Retype, exactly as they stand, the lines from the start of the data to the line that contains "rng = random.Random(4)", both ends included. Leave the pictures out.

Entries taken from a collection:
_ _ _ _ _ _ _

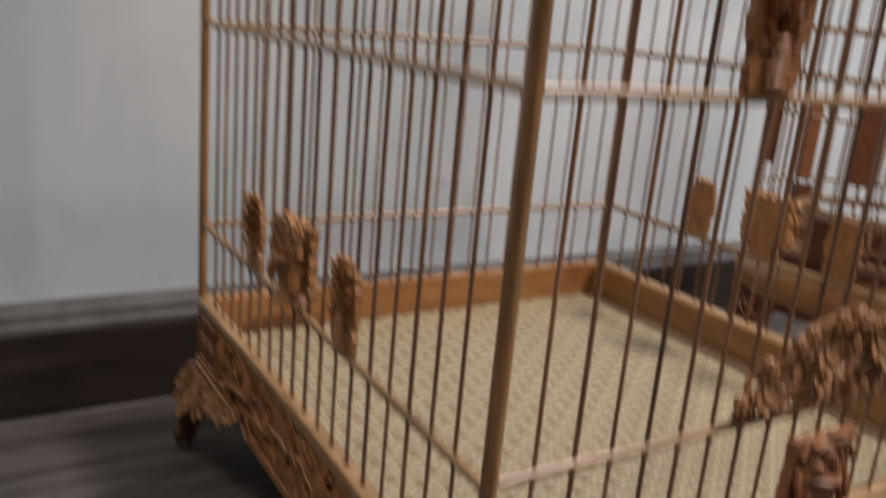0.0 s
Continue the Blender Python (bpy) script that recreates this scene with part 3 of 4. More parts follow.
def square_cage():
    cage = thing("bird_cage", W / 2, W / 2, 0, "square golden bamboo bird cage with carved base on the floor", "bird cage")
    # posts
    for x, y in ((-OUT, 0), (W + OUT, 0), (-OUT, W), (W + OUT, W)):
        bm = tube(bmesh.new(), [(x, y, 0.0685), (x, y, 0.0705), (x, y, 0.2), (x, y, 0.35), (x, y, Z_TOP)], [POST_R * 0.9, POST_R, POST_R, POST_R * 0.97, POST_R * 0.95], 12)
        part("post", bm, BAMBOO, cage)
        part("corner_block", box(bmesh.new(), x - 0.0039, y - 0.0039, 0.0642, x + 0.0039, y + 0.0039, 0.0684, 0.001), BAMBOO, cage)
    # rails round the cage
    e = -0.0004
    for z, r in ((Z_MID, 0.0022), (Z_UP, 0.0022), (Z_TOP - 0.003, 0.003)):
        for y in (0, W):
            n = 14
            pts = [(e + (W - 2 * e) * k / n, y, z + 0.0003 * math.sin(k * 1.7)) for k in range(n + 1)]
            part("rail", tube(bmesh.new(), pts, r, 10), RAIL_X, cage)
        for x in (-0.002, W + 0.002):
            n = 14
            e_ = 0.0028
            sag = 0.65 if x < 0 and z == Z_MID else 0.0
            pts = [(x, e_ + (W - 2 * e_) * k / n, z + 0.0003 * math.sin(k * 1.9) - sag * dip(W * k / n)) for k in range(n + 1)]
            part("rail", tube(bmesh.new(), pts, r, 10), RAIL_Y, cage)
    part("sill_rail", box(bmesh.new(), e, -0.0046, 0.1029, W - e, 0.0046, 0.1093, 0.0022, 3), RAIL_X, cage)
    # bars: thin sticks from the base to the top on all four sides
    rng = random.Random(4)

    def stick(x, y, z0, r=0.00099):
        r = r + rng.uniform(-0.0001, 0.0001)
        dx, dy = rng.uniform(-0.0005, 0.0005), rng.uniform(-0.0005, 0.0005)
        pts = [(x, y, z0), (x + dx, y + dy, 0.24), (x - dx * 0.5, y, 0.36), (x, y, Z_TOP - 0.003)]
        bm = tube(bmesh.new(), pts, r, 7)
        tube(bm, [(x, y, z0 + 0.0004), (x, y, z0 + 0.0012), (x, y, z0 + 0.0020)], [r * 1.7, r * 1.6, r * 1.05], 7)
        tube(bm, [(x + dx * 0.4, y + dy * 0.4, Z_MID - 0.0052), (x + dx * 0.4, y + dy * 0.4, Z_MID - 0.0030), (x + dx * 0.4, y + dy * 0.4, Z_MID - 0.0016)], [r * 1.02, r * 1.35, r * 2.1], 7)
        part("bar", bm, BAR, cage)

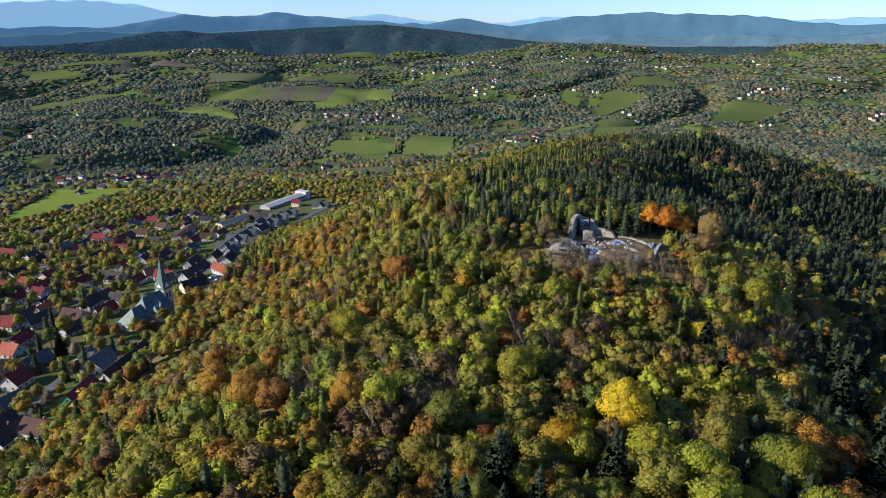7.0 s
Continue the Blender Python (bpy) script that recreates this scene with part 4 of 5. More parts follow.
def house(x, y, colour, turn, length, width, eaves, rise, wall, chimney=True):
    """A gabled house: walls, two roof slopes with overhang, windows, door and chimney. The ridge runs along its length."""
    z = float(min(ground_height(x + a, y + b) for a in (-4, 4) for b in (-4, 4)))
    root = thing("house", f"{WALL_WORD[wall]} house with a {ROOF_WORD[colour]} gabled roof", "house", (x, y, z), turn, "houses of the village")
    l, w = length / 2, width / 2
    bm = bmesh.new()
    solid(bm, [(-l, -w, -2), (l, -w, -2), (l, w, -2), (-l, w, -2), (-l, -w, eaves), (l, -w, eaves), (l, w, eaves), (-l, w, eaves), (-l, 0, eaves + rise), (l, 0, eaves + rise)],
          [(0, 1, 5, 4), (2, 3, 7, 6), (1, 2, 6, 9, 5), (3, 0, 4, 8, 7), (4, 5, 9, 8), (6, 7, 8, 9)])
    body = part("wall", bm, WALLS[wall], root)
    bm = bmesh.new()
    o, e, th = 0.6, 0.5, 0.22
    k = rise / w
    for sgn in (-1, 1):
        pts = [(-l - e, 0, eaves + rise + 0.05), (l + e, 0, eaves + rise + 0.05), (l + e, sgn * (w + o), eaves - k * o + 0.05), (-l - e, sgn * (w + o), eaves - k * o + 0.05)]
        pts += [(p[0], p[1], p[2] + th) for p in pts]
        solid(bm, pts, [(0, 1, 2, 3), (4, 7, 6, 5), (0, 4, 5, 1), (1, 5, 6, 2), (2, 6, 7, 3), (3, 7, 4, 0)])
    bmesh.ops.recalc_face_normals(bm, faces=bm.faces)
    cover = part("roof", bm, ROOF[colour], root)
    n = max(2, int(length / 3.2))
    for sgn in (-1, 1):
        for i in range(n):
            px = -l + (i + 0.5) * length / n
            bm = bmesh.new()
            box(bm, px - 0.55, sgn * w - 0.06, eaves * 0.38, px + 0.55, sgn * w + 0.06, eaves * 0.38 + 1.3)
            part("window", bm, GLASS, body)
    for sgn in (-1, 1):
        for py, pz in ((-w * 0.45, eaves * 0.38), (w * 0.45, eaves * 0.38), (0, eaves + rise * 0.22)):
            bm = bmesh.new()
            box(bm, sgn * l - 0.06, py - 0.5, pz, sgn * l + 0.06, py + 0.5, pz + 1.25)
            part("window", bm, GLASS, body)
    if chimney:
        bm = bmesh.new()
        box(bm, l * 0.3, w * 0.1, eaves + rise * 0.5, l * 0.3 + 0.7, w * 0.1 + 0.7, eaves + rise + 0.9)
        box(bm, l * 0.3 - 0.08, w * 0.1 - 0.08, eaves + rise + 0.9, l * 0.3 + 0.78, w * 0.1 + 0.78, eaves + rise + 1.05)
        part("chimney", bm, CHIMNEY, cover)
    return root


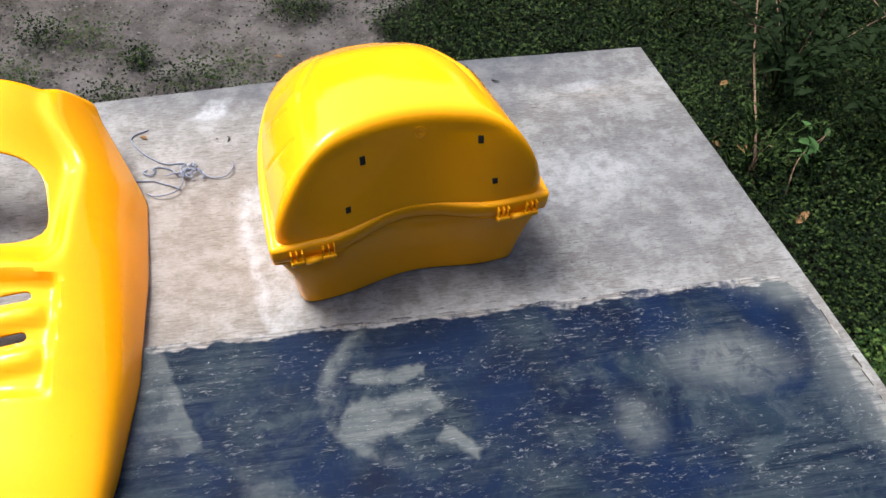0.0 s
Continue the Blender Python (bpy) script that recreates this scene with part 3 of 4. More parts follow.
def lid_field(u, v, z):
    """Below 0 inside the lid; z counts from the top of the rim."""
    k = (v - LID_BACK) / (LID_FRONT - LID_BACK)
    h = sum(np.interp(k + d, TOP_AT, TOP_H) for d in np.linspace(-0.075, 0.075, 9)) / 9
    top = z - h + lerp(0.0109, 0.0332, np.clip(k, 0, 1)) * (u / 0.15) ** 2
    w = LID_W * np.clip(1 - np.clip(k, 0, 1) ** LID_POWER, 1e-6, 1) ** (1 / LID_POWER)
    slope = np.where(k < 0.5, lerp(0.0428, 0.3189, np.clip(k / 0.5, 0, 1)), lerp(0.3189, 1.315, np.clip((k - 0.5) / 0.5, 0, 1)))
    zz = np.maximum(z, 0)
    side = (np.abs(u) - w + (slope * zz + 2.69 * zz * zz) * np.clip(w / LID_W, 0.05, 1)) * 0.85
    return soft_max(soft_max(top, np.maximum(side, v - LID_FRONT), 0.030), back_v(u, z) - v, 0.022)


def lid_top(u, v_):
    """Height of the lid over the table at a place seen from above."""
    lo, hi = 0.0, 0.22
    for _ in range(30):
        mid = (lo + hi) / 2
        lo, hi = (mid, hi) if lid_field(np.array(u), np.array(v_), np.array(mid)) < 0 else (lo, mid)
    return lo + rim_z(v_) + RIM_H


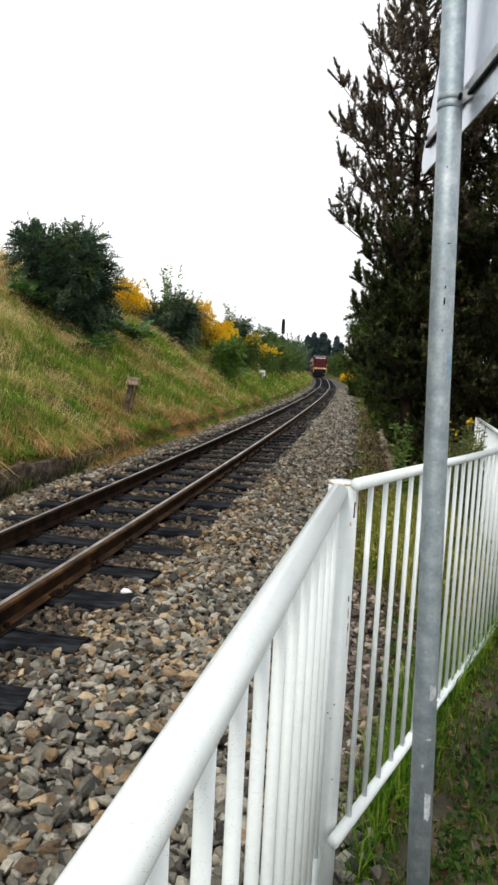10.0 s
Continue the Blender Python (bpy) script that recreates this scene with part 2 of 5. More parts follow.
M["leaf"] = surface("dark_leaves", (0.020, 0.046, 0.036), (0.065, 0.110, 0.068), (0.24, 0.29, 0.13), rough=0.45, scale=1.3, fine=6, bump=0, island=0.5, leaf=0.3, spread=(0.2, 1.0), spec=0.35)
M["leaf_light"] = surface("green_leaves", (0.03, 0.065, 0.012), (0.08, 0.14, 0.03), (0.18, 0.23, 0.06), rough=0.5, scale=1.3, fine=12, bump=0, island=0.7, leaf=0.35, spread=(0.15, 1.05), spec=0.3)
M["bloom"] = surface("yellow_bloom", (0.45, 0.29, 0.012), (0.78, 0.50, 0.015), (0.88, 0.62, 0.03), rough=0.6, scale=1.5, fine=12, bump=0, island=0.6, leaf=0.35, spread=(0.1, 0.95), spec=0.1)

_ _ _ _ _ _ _

## [Response for this exercise]
0.0 s
Continue the Blender Python (bpy) script that recreates this scene with part 3 of 4. More parts follow.
def square_cage():
    cage = thing("bird_cage", W / 2, W / 2, 0, "square golden bamboo bird cage with carved base on the floor", "bird cage")
    # posts
    for x, y in ((-OUT, 0), (W + OUT, 0), (-OUT, W), (W + OUT, W)):
        bm = tube(bmesh.new(), [(x, y, 0.0685), (x, y, 0.0705), (x, y, 0.2), (x, y, 0.35), (x, y, Z_TOP)], [POST_R * 0.9, POST_R, POST_R, POST_R * 0.97, POST_R * 0.95], 12)
        part("post", bm, BAMBOO, cage)
        part("corner_block", box(bmesh.new(), x - 0.0039, y - 0.0039, 0.0642, x + 0.0039, y + 0.0039, 0.0684, 0.001), BAMBOO, cage)
    # rails round the cage
    e = -0.0004
    for z, r in ((Z_MID, 0.0022), (Z_UP, 0.0022), (Z_TOP - 0.003, 0.003)):
        for y in (0, W):
            n = 14
            pts = [(e + (W - 2 * e) * k / n, y, z + 0.0003 * math.sin(k * 1.7)) for k in range(n + 1)]
            part("rail", tube(bmesh.new(), pts, r, 10), RAIL_X, cage)
        for x in (-0.002, W + 0.002):
            n = 14
            e_ = 0.0028
            sag = 0.65 if x < 0 and z == Z_MID else 0.0
            pts = [(x, e_ + (W - 2 * e_) * k / n, z + 0.0003 * math.sin(k * 1.9) - sag * dip(W * k / n)) for k in range(n + 1)]
            part("rail", tube(bmesh.new(), pts, r, 10), RAIL_Y, cage)
    part("sill_rail", box(bmesh.new(), e, -0.0046, 0.1029, W - e, 0.0046, 0.1093, 0.0022, 3), RAIL_X, cage)
    # bars: thin sticks from the base to the top on all four sides
    rng = random.Random(4)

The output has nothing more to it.